The essential determinants of American strategy during the Cold War were outlined in the works of Halford Mackinder and Nicholas Spykman. Even if the immediate authors of that strategy were not directly familiar with the work of these two giants of geopolitical thought, the work of Mackinder and Spykman did much to form the Zeitgeist and the context of the intellectual debate in the United States after the end of World War II. Their ideas proved capable of penetrating behind and above the immediate military and political events, to grasp the essence of permanent, spatial dimensions of international relations. They knew that the three most permanent and important factors in international relations are geography, power, and money.
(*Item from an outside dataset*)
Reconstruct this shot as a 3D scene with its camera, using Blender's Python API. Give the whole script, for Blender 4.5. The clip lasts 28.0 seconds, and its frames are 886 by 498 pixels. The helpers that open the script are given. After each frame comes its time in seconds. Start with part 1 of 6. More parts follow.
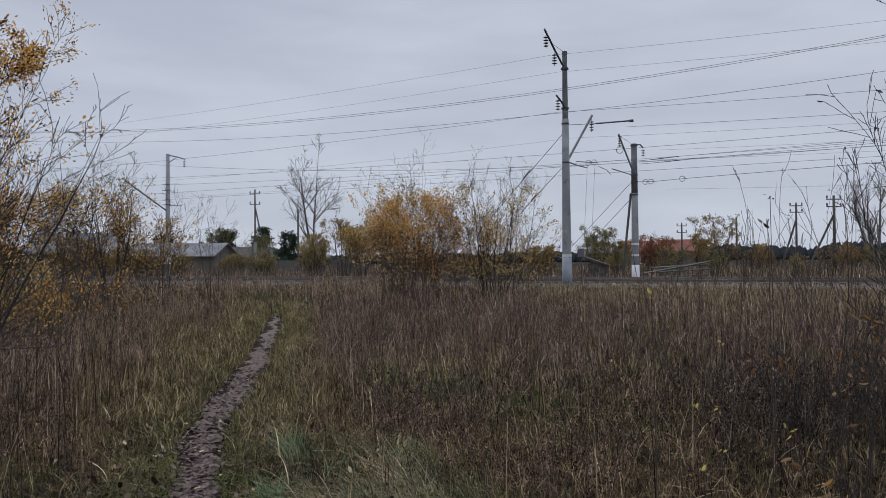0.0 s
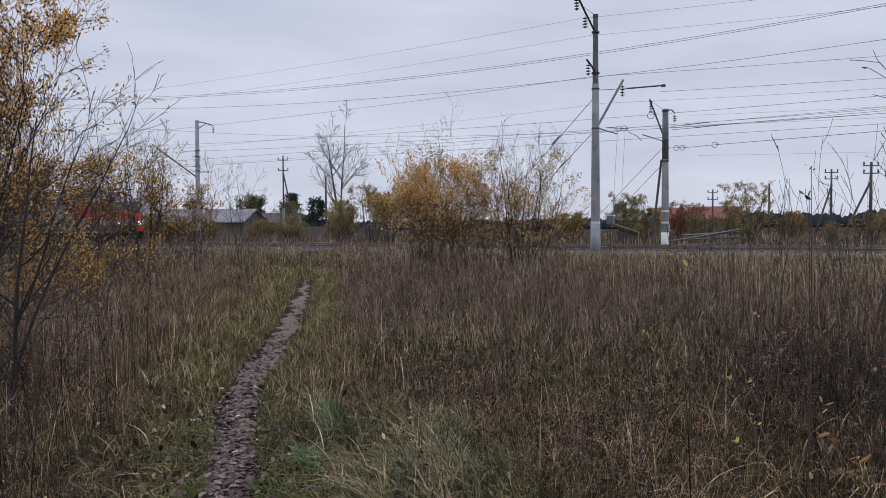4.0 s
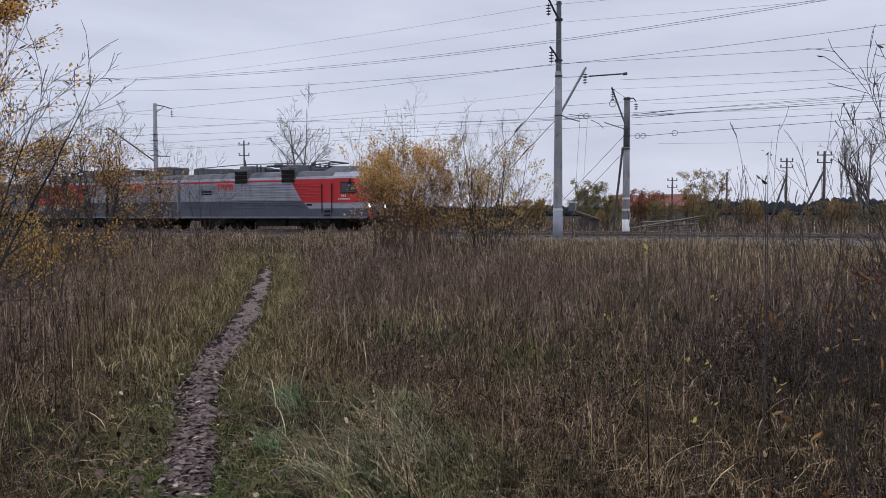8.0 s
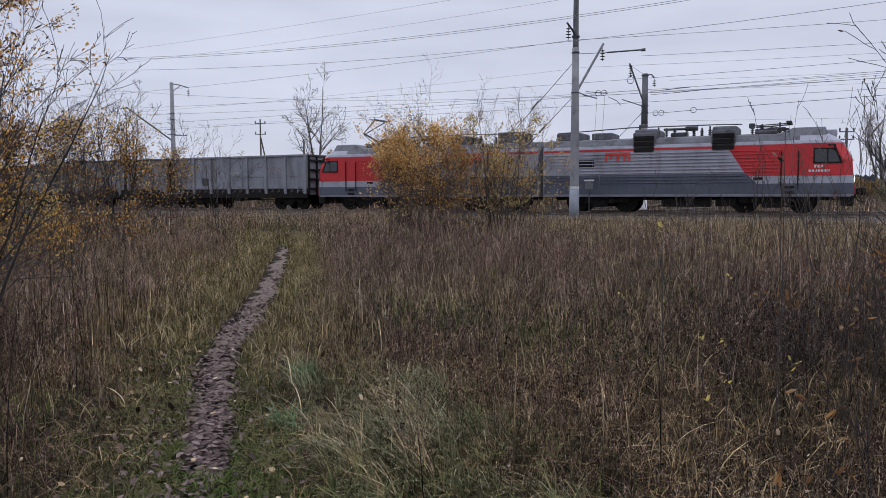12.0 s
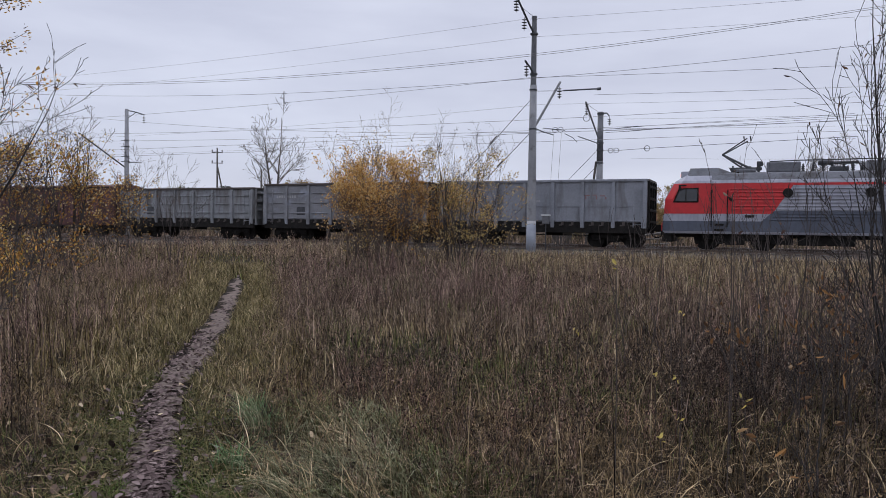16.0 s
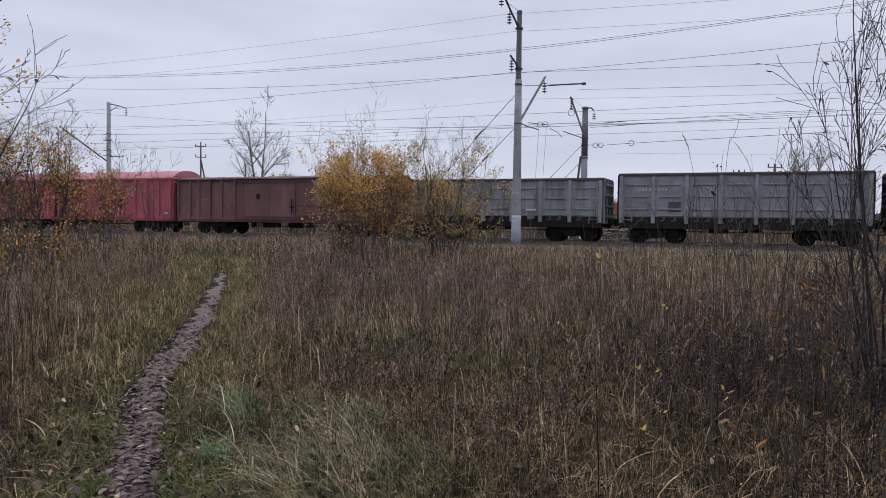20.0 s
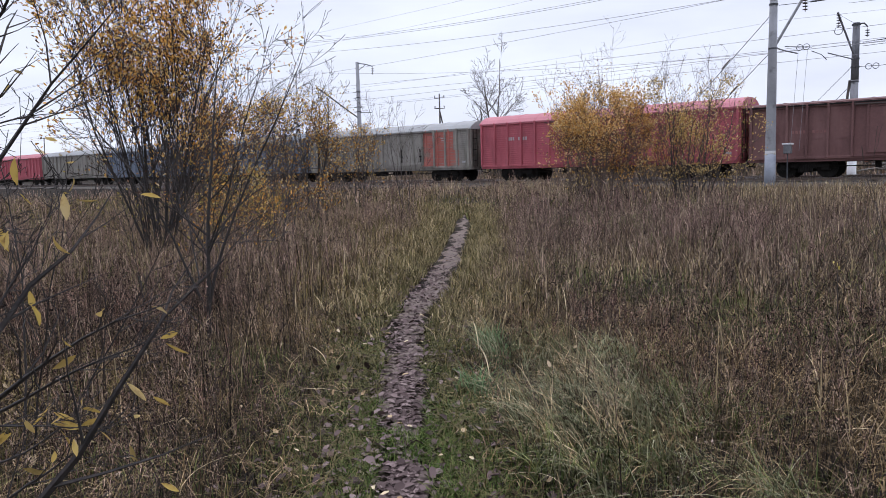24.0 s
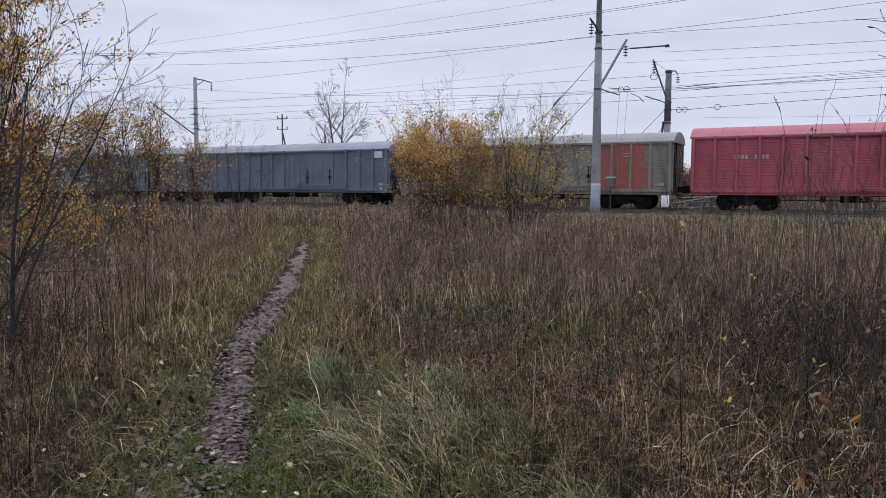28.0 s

No such luck today. It is almost embarrassing to compare Antony Blinken or Victoria Nuland to Mackinder or Spykman. The unworthy creatures of the swamp dabbling in grand strategy today may continue insisting on the need to uphold what they call the “rules-based international order”—in reality, a brutally hegemonistic disorder of their own making—but they will look increasingly pathetic doing so as the dollar continues its steady decline. Their ad-hoc embargoes, wanton sanctions, and ideologically motivated linkages between financial transactions and political decisions (think, transgenderist obsessions and the alphabet cult) will be relegated to the rubbish heap of history within a decade.
Thus, there is still hope for the world—unless America’s current political elites blow it up, rather than concede that they have failed.